Aubaine. A Komarna, au milieu des eaux bleues de l'Adriatique, une énorme grue flottante enfonce les pieux de fondation, avant l'édification des cent piles qui soutiendront le tablier. «C'est comme un Lego : tous les éléments sont préfabriqués en Chine et montés ici grâce à cette grue, la plus grande au monde», explique Jeroslav Segedin, ingénieur à Hrvatske Ceste (l'entreprise croate commanditaire du projet) et chargé de la coordination avec CRBC. «Les Chinois ont beaucoup d'expérience dans ce type de construction et ils peuvent se permettre de financer des travaux, comme la réalisation des piles, qui ne seront payés que dans plusieurs mois, poursuit Segedin. Pour l'instant, une centaine de personnes travaillent sur le chantier. A l'avenir, environ 400 autres les rejoigneront, la plupart venant de Chine.»

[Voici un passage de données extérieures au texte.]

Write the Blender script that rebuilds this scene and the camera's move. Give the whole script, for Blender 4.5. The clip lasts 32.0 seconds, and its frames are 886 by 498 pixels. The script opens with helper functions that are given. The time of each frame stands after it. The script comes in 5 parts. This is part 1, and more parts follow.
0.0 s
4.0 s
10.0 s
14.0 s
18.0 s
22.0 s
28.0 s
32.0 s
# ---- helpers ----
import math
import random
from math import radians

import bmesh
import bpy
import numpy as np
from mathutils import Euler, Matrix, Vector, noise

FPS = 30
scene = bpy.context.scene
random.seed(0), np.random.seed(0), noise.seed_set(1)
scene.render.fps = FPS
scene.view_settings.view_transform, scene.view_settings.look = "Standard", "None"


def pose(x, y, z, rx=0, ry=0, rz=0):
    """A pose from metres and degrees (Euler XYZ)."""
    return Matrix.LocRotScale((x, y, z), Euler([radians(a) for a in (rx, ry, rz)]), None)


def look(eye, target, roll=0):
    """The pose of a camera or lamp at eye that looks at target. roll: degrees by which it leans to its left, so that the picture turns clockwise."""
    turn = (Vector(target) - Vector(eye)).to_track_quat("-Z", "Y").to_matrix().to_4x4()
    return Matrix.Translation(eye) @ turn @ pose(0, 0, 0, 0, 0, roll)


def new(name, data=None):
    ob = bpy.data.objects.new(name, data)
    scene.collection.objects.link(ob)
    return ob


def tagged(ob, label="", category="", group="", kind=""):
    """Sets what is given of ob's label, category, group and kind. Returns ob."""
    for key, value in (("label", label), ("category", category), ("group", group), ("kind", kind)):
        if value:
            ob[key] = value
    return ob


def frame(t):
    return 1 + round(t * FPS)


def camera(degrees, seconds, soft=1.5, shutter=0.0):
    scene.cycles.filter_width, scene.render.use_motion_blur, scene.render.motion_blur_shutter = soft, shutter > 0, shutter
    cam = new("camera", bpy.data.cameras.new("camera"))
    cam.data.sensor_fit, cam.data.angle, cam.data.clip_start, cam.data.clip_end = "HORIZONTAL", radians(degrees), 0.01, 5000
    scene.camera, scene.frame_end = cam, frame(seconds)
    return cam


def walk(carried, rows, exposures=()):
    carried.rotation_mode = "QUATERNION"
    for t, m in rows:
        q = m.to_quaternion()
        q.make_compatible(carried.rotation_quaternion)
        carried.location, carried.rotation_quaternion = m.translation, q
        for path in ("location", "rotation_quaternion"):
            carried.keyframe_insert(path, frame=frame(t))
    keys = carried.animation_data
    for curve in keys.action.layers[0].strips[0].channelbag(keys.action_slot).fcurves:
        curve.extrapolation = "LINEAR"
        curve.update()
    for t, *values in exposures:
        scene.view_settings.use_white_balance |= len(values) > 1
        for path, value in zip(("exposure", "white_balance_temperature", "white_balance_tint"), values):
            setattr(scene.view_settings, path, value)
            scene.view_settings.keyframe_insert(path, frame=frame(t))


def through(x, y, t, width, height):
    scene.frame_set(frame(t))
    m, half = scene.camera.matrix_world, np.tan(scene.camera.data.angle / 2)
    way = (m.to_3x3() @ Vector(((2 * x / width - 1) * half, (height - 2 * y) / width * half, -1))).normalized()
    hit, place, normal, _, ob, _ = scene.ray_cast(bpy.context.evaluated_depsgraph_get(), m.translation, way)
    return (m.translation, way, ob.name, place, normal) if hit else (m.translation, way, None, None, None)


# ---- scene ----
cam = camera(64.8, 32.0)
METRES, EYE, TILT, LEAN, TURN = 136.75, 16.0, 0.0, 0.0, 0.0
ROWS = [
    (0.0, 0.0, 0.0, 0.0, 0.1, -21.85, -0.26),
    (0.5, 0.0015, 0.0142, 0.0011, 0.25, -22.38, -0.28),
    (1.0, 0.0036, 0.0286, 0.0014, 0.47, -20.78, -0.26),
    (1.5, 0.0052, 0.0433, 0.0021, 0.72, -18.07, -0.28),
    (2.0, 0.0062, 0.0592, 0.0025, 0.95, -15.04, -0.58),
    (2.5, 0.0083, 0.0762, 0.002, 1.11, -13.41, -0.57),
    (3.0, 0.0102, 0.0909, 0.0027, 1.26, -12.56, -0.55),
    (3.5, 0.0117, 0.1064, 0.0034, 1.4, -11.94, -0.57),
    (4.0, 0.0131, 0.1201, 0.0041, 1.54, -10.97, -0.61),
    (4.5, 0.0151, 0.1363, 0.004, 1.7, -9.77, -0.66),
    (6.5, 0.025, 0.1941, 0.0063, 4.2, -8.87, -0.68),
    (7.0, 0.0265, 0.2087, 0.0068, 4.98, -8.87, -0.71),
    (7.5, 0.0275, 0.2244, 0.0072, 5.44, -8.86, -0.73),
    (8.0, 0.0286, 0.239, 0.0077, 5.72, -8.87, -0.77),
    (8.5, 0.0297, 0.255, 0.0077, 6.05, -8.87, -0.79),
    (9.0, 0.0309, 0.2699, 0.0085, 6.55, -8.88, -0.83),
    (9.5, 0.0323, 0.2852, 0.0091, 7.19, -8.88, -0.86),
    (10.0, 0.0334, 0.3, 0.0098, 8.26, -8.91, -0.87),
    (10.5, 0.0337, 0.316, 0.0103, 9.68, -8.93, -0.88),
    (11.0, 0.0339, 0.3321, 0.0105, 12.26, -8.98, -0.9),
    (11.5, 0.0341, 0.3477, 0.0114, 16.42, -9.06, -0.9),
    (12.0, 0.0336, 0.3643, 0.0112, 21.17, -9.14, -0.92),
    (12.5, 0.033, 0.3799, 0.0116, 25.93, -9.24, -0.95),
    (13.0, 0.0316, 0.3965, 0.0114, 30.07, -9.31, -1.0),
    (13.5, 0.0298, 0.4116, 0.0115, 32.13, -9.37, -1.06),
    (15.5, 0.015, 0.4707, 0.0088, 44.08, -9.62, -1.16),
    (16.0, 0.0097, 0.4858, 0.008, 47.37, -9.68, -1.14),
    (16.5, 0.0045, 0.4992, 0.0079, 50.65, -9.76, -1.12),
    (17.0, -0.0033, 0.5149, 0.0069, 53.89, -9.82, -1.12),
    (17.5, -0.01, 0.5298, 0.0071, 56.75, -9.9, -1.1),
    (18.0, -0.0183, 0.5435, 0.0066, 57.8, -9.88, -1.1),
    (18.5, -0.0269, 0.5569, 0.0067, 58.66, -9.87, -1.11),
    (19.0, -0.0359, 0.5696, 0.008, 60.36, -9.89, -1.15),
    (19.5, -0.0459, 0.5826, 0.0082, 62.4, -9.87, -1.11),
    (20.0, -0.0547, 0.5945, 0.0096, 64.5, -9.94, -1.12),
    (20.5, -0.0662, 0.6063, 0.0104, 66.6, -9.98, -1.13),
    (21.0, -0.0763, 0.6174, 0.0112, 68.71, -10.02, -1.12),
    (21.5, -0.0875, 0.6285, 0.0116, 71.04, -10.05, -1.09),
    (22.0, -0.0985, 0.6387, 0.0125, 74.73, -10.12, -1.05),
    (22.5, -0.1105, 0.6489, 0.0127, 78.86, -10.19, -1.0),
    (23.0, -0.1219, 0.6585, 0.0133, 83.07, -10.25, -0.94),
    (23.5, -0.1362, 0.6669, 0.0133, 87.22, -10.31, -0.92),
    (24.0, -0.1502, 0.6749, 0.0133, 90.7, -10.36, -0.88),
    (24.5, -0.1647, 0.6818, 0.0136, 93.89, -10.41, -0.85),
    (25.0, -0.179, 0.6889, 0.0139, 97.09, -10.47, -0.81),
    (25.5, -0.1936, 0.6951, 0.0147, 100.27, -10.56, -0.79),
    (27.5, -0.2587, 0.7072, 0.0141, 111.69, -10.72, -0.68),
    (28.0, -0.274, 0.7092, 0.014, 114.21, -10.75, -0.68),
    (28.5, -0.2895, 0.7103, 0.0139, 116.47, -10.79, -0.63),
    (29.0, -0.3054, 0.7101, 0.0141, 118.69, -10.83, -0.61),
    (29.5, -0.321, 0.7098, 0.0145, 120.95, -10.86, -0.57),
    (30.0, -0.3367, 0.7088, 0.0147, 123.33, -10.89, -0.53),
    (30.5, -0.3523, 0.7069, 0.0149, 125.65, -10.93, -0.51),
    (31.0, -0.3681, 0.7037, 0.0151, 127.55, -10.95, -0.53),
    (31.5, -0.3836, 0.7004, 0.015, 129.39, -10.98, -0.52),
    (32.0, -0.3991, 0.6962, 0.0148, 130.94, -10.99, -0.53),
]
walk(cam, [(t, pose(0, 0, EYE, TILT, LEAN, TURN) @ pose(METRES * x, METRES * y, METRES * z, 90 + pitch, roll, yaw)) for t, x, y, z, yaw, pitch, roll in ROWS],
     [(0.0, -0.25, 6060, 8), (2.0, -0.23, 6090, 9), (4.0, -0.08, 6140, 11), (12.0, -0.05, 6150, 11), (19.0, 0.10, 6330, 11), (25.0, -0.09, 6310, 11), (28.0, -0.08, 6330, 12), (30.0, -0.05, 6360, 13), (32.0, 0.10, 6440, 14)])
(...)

«Pour nous, la chose la plus importante est que tout ouvrier, croate ou chinois, jouisse des mêmes droits», assure Domagoj Ferdebar, secrétaire au Syndicat croate des constructeurs. Et d'ajouter : «Jusque-là, CRBC a été très réactive et a accepté toutes les conditions prévues par notre convention collective.»

«Ils sont là pour rester», confirme Sinisa Malus. L'association aide d'autres entreprises chinoises à répondre à de nouveaux appels d'offres, notamment dans la modernisation des infrastructures ferroviaires croates. «Il y a beaucoup de secteurs qui attirent les Chinois, comme l'immobilier, le tourisme ou l'industrie du vin», poursuit la chargée de communication.

Quant à Ivo Jerkovic, le jeune hôtelier de Komarna, il voit la présence des ouvriers chinois comme une aubaine. En juin, il ouvrira un restaurant chinois au bord de la mer qui pourra accueillir jusqu'à 200 personnes. «Je n'ai pas encore choisi le nom, mais ce sera sûrement quelque chose de chinois.»